I was going to leave Col's review of Northanger Abbey up as the latest post for longer, to encourage more people to read and comment, but I heard some news today which I couldn't ignore...
This may be old news, I don't know, but I only heard about it today. Granted my only voluntary access to news is The Week, an excellent weekly summary of all major newspapers, and perhaps an article on this will appear in due course. But I am being deliberately elliptical - the news I'm talking about is the new Winnie the Pooh book. If, like me, you hadn't heard, Yahoo's summary is as good as any.

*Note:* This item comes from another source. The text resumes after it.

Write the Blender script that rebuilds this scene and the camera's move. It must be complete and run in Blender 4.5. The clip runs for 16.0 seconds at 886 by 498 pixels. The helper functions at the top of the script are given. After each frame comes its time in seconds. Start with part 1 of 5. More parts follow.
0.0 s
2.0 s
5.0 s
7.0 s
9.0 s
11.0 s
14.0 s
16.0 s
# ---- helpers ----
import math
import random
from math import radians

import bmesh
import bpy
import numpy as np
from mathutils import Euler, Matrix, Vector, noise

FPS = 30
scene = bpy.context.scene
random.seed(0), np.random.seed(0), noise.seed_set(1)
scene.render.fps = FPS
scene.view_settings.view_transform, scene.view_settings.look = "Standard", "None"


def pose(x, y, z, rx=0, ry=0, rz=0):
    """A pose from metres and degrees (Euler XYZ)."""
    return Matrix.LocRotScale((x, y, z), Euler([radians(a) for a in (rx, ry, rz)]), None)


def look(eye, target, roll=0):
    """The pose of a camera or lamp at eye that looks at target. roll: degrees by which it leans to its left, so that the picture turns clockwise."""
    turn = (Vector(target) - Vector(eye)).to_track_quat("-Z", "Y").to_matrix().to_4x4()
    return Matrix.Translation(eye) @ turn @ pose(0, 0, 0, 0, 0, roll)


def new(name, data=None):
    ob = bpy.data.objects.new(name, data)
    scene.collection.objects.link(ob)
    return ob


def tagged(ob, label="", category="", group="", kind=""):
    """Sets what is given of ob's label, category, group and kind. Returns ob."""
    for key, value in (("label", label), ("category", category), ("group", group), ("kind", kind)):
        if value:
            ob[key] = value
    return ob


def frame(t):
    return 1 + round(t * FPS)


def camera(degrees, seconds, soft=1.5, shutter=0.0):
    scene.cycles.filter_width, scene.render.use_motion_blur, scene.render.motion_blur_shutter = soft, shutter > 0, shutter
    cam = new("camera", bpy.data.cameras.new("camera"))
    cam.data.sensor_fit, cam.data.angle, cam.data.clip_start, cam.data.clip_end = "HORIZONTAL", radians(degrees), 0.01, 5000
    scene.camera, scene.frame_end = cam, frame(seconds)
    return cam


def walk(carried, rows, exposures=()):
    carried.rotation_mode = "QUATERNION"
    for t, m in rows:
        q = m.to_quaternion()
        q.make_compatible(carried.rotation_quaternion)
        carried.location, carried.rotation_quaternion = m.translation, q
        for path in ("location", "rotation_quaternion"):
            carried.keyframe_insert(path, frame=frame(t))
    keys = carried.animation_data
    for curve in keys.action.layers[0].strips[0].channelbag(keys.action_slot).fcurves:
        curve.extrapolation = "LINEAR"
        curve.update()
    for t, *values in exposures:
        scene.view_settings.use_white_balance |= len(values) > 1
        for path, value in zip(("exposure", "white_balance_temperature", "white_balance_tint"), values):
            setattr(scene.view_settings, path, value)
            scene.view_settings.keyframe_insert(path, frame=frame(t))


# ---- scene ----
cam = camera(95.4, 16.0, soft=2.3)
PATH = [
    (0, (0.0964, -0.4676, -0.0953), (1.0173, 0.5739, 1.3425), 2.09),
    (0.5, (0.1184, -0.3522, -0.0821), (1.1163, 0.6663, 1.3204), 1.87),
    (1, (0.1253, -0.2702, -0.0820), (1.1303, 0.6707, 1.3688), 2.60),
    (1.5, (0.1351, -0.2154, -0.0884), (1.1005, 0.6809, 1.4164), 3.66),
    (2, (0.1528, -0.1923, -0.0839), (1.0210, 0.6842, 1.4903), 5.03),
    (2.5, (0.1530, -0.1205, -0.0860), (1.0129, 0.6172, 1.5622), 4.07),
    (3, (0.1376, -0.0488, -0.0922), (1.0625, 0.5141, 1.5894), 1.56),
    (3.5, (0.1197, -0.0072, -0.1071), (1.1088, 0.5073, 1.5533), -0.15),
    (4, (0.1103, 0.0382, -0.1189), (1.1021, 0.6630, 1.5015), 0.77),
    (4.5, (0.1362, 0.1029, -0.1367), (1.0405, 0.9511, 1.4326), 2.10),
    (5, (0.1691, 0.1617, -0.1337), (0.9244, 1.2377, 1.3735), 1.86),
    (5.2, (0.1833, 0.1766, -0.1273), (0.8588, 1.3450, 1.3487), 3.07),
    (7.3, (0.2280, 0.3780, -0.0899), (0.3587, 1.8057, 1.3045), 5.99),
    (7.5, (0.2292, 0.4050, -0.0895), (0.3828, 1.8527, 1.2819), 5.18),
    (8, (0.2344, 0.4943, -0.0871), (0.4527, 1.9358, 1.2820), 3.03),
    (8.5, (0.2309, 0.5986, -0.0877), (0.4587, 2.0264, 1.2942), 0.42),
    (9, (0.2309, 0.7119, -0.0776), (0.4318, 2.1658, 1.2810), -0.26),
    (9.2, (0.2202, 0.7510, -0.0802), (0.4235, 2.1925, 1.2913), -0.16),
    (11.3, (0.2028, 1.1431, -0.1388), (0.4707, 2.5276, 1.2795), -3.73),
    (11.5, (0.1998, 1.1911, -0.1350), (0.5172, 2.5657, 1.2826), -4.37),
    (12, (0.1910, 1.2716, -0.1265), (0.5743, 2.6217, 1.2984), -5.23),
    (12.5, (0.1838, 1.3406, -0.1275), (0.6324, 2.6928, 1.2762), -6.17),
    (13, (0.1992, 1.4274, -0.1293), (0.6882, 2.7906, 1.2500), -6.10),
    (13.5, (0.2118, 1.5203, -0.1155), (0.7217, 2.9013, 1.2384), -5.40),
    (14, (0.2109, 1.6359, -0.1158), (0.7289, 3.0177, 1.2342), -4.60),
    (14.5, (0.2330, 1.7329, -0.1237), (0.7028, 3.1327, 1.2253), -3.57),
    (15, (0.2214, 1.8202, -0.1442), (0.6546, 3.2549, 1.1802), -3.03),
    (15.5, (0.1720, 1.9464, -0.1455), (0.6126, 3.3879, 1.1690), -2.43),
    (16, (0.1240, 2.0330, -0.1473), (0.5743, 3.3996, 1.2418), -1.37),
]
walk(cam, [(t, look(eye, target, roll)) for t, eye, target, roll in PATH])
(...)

Those of you who pop in here regularly may well know my love of all things AA Milne, be it his plays, novels, poetry, autobiography, pacifist leaflets, sketches, essays and, indeed, children's books. The first two books read in 2009 were re-reads of Winnie-the-Pooh and The House at Pooh Corner, and very wonderful they were too. He was the first author I got excited about in my post-teenage reading, and still very close to my heart - the news that the Pooh canon is to be extended is one I receive with very mixed feelings.

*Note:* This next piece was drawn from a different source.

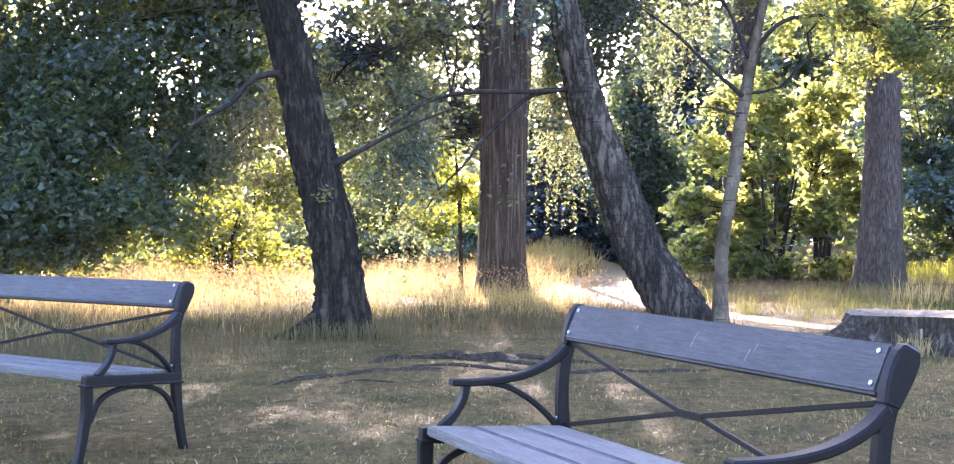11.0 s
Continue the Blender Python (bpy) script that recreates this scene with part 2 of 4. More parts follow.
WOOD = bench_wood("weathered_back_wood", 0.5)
# same wood; the sky's sheen on the seat is put into the higher gain
SKYLIT_SEAT_WOOD = bench_wood("weathered_skylit_seat_wood", 1.1)
IRON = simple_noise("black_painted_iron", (0.006, 0.0052, 0.0042), (0.013, 0.0115, 0.0095), 60, 0.45, 0.13, 0.15, 0.002)
STEEL = Nodes("bolt_steel")
STEEL.bsdf.inputs["Metallic"].default_value = 1.0
STEEL = STEEL.base((0.42, 0.42, 0.43), 0.42, 0.5)
SCRATCH = simple_noise("bare_scratched_wood", (0.18, 0.17, 0.15), (0.34, 0.32, 0.29), 30, 0.8, 0.2, 0.1, 0.001)
STUMP_SIDE = bark_material("stump_bark", (0.03, 0.022, 0.013), (0.12, 0.092, 0.055), (0.42, 0.35, 0.25), furrow=9.0, depth=0.05, stretch=0.13, flakes=0.4, crack=0.75)
STUMP_TOP = simple_noise("stump_cut_wood", (0.10, 0.075, 0.046), (0.31, 0.25, 0.165), 6, 0.9, 0.1, 0.7, 0.02, (1, 3, 1))
CHARRED = simple_noise("dark_rotten_wood", (0.015, 0.013, 0.012), (0.05, 0.042, 0.036), 14, 0.9, 0.2, 0.8, 0.03)
ROOT = simple_noise("grey_root_bark", (0.012, 0.009, 0.006), (0.085, 0.066, 0.042), 22, 0.95, 0.1, 0.9, 0.04)


# ---------------------------------------------------------------- helpers for building
def thing(name, at, label, category, group="", kind=""):
    e = new(name)
    e.matrix_basis = pose(*at)
    e.empty_display_size = 0.2
    return tagged(e, label, category, group, kind)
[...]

Shall I propose the argument for the prosecution? My main issue, actually, is not so much that the new book will be inferior - of course it will - but that it will be written for the Disney generations. Most people reading this will be in the Disney generations, as they started churning out their dross in 1961. Whoops, I lost my journalistic objectivity a little there, didn't I? Like most, I enjoyed the Disney cartoons when I was tiny, but when I discovered EH Shepard's utterly brilliant illustrations, I was outraged - the amount of character and expression he gives with a few tiny pencil lines is astonishing. Disney lost all this subtlety and went for insane Rabbits and hyperactive Tiggers and Gopher (*shudder*)... and made everyone American. I've nothing against Americans, of course, but Winnie-the-Pooh is English! Christopher Robin is English! By all means make Gopher American, since we don't have them in England, and consequently not the Hundred Acre Wood...

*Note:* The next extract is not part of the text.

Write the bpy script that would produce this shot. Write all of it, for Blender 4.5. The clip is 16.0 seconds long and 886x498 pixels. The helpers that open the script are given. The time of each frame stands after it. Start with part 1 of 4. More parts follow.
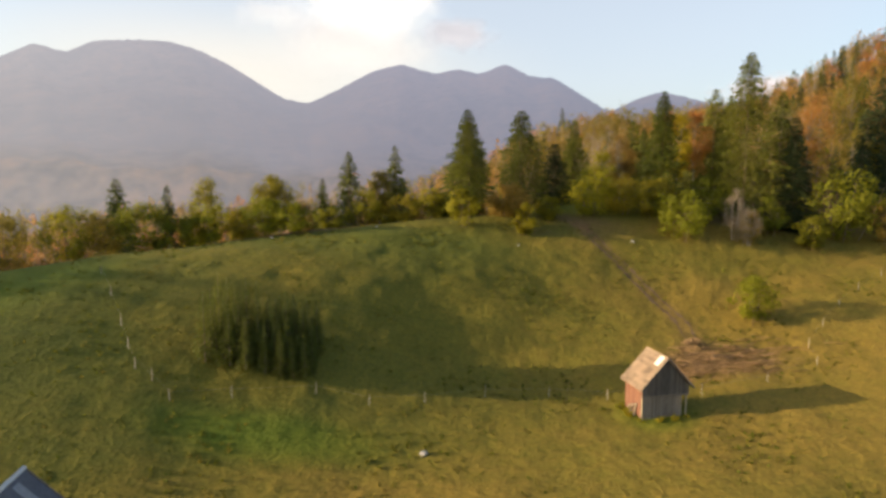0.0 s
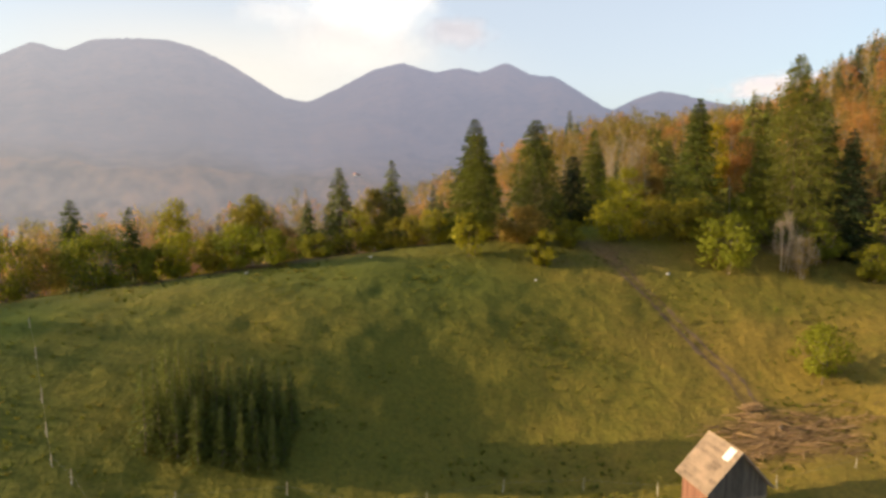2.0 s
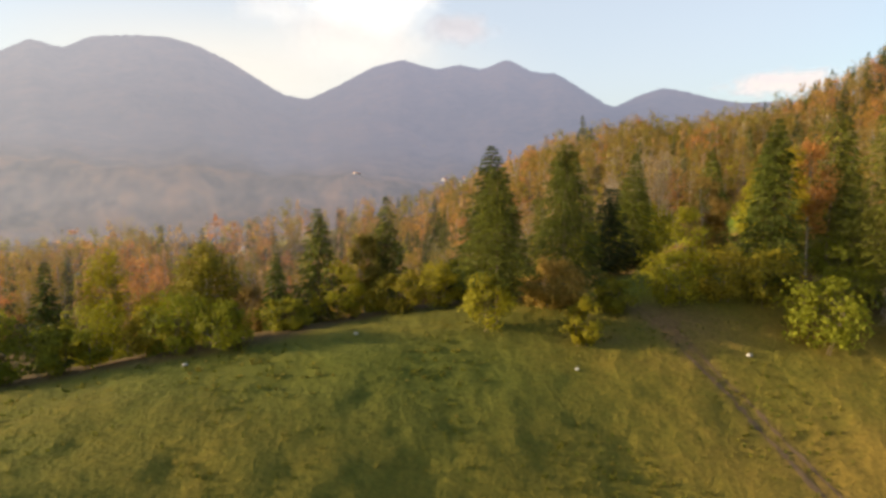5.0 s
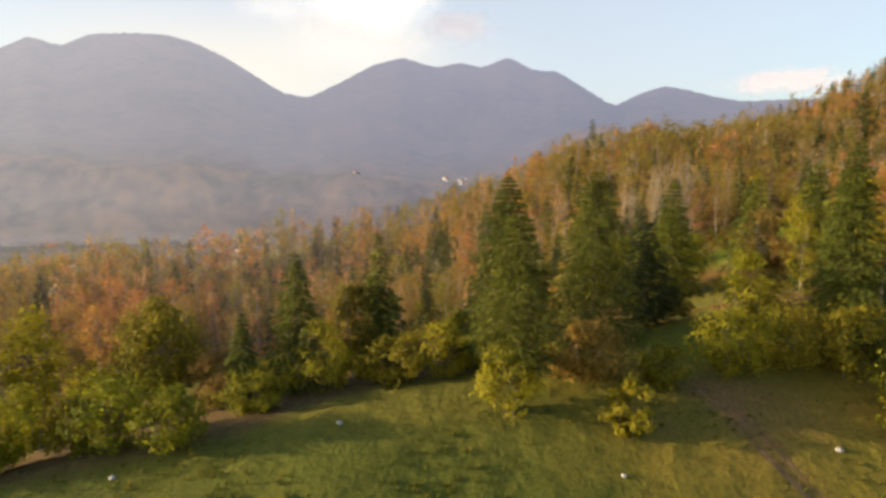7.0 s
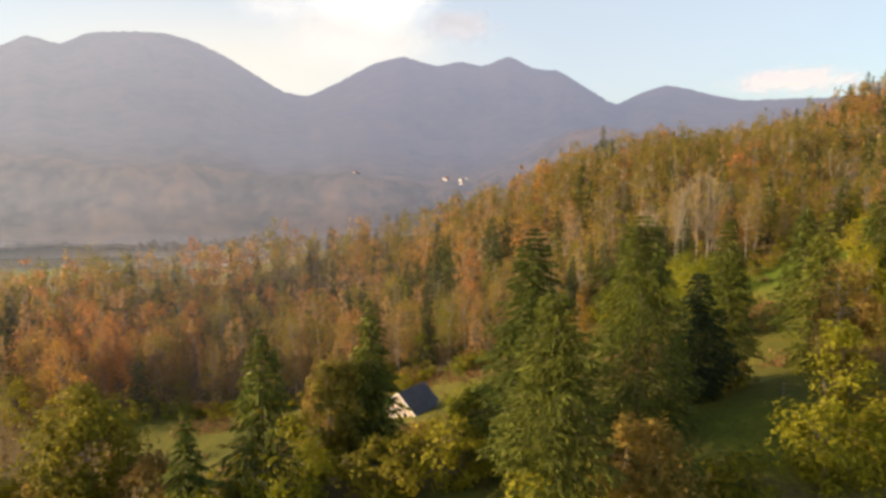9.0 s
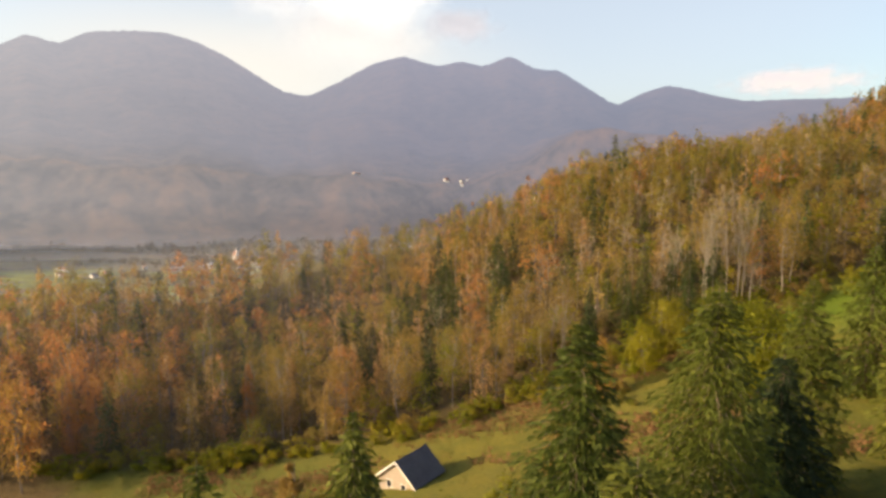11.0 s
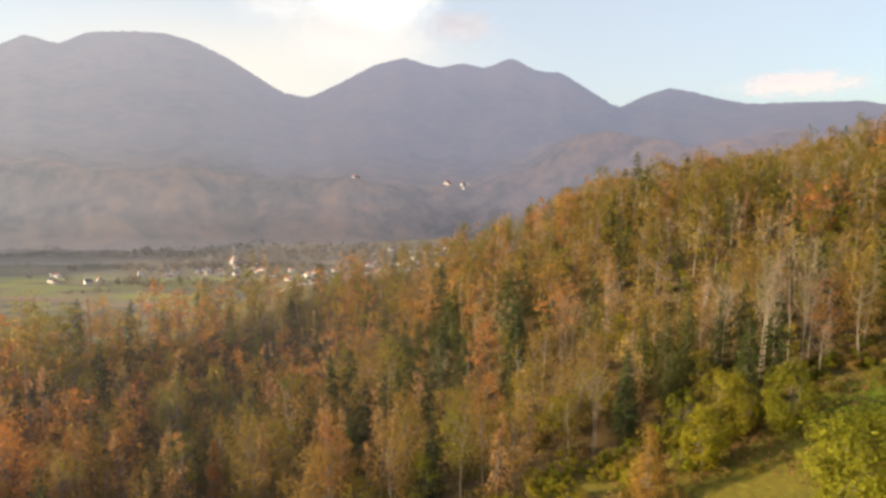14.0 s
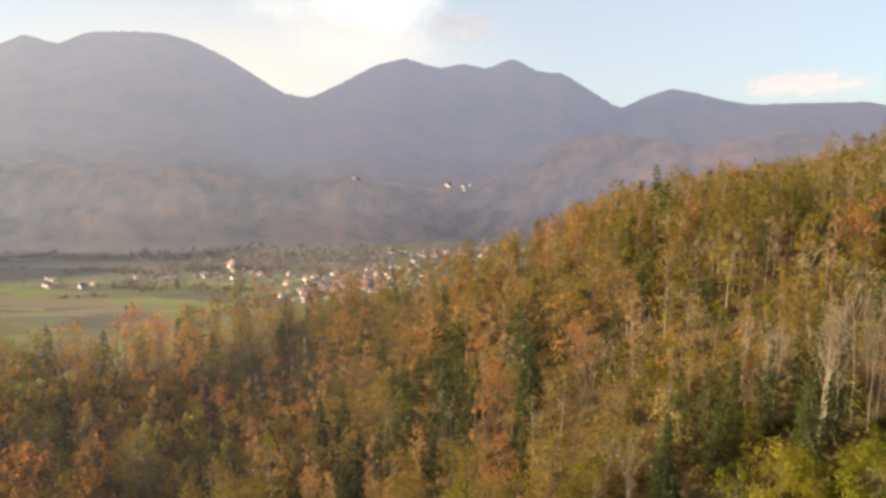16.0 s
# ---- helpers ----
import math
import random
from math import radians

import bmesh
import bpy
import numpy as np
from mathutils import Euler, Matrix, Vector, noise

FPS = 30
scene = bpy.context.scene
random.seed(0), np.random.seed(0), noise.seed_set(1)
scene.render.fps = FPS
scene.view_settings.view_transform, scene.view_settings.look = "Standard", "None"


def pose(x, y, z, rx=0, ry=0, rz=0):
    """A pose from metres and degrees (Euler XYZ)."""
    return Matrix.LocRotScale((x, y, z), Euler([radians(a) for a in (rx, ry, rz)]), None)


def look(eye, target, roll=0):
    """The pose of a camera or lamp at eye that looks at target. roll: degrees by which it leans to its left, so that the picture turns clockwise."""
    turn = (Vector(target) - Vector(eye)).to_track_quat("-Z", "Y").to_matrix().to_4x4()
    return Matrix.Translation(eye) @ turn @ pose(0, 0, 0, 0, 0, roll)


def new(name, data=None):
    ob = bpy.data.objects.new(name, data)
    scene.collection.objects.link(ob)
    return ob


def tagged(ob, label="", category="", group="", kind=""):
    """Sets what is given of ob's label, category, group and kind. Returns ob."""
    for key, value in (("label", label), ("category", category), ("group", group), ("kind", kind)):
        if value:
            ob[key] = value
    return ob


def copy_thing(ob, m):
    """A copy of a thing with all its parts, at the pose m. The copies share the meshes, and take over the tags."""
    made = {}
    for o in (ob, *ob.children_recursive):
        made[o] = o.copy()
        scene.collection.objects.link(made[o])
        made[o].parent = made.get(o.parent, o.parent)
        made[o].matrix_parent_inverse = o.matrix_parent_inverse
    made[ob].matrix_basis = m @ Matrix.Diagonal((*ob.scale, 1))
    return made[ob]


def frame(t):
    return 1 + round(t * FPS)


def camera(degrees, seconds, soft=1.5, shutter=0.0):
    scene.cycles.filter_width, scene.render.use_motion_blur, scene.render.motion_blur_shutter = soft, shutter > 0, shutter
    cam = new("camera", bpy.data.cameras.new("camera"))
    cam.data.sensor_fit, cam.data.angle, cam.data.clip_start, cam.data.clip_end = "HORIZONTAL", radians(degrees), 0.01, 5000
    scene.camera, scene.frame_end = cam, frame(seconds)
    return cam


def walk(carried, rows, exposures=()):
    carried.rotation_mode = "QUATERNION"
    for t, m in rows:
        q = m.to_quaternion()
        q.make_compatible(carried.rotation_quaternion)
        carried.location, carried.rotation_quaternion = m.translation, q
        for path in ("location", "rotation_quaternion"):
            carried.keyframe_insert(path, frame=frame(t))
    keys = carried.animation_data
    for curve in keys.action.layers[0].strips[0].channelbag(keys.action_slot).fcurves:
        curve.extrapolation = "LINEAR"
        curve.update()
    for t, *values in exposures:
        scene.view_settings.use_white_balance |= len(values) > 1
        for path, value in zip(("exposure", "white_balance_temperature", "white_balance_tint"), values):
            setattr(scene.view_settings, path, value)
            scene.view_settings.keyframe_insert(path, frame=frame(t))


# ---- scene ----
cam = camera(70.0, 16.0, soft=3.1)
# seconds, eye (x, y, z), pitch, roll, yaw of a drone climbing forwards over the meadow
PATH = [
    (0, 0.00, 0.00, 26.00, -7.000, 0.000, 0.000),
    (1, -0.28, 7.98, 27.63, -7.055, -0.001, 0.018),
    (2, -0.59, 16.06, 29.39, -7.128, 0.005, 0.037),
    (3, -0.90, 24.20, 31.26, -7.215, 0.013, 0.056),
    (4, -1.22, 32.36, 33.21, -7.312, 0.022, 0.074),
    (5, -1.54, 40.49, 35.20, -7.412, 0.030, 0.091),
    (6, -1.86, 48.60, 37.23, -7.509, 0.033, 0.107),
    (7, -2.19, 56.65, 39.28, -7.597, 0.028, 0.121),
    (8, -2.51, 64.65, 41.35, -7.669, 0.013, 0.134),
    (9, -2.85, 72.60, 43.42, -7.721, -0.014, 0.147),
    (10, -3.20, 80.55, 45.51, -7.749, -0.053, 0.161),
    (11, -3.55, 88.51, 47.60, -7.751, -0.105, 0.177),
    (12, -3.92, 96.55, 49.71, -7.730, -0.166, 0.195),
    (13, -4.29, 104.75, 51.81, -7.691, -0.231, 0.218),
    (14, -4.67, 113.18, 53.92, -7.648, -0.292, 0.245),
    (15, -5.04, 121.97, 56.02, -7.618, -0.337, 0.278),
    (16, -5.39, 131.24, 58.11, -7.629, -0.349, 0.317),
]
walk(cam, [(t, pose(x, y, z, 90 + p, r, yw)) for t, x, y, z, p, r, yw in PATH])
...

Sorry, this has veered right off message. My problem is - who will illustrate these stories? Will someone imitate Shepard in the way that someone is imitating Milne? Heaven forefend Disney illustrations...
Secondly, where is the room for a sequel? The final chapter of The House at Pooh Corner, unutterably sad, ends thus:
"Promise you won't forget about me, ever. Not even when I'm a hundred." [said Christopher Robin]
Pooh thought for a little.
"How old shall I be then?"
"Ninety-nine."
Pooh nodded."I promise," he said.
Still with his eyes on the world, Christopher Robin put out a hand and felt for Pooh's paw.
"Pooh," said Christopher Robin earnestly, "if I--if I'm not quite" he stopped and tried again --". Pooh, whatever happens, you will understand, won't you?"
"Understand what?"
"Oh, nothing." He laughed and jumped to his feet. "Come on!"
"Where?" said Pooh.
"Anywhere," said Christopher Robin.
So they went off together. But wherever they go, and whatever happens to them on the way, in that enchanted place on the top of the Forest a little boy and his Bear will always be playing.
How can they continue after that? Not possible, surely...
Well, I confidently predict that there will be a brief flurry of media attention, quite a few sales (including, let's face it, me) and it will be quietly forgotten in three or four years' time.
What do you think? Excited, horrified, or wholly indifferent?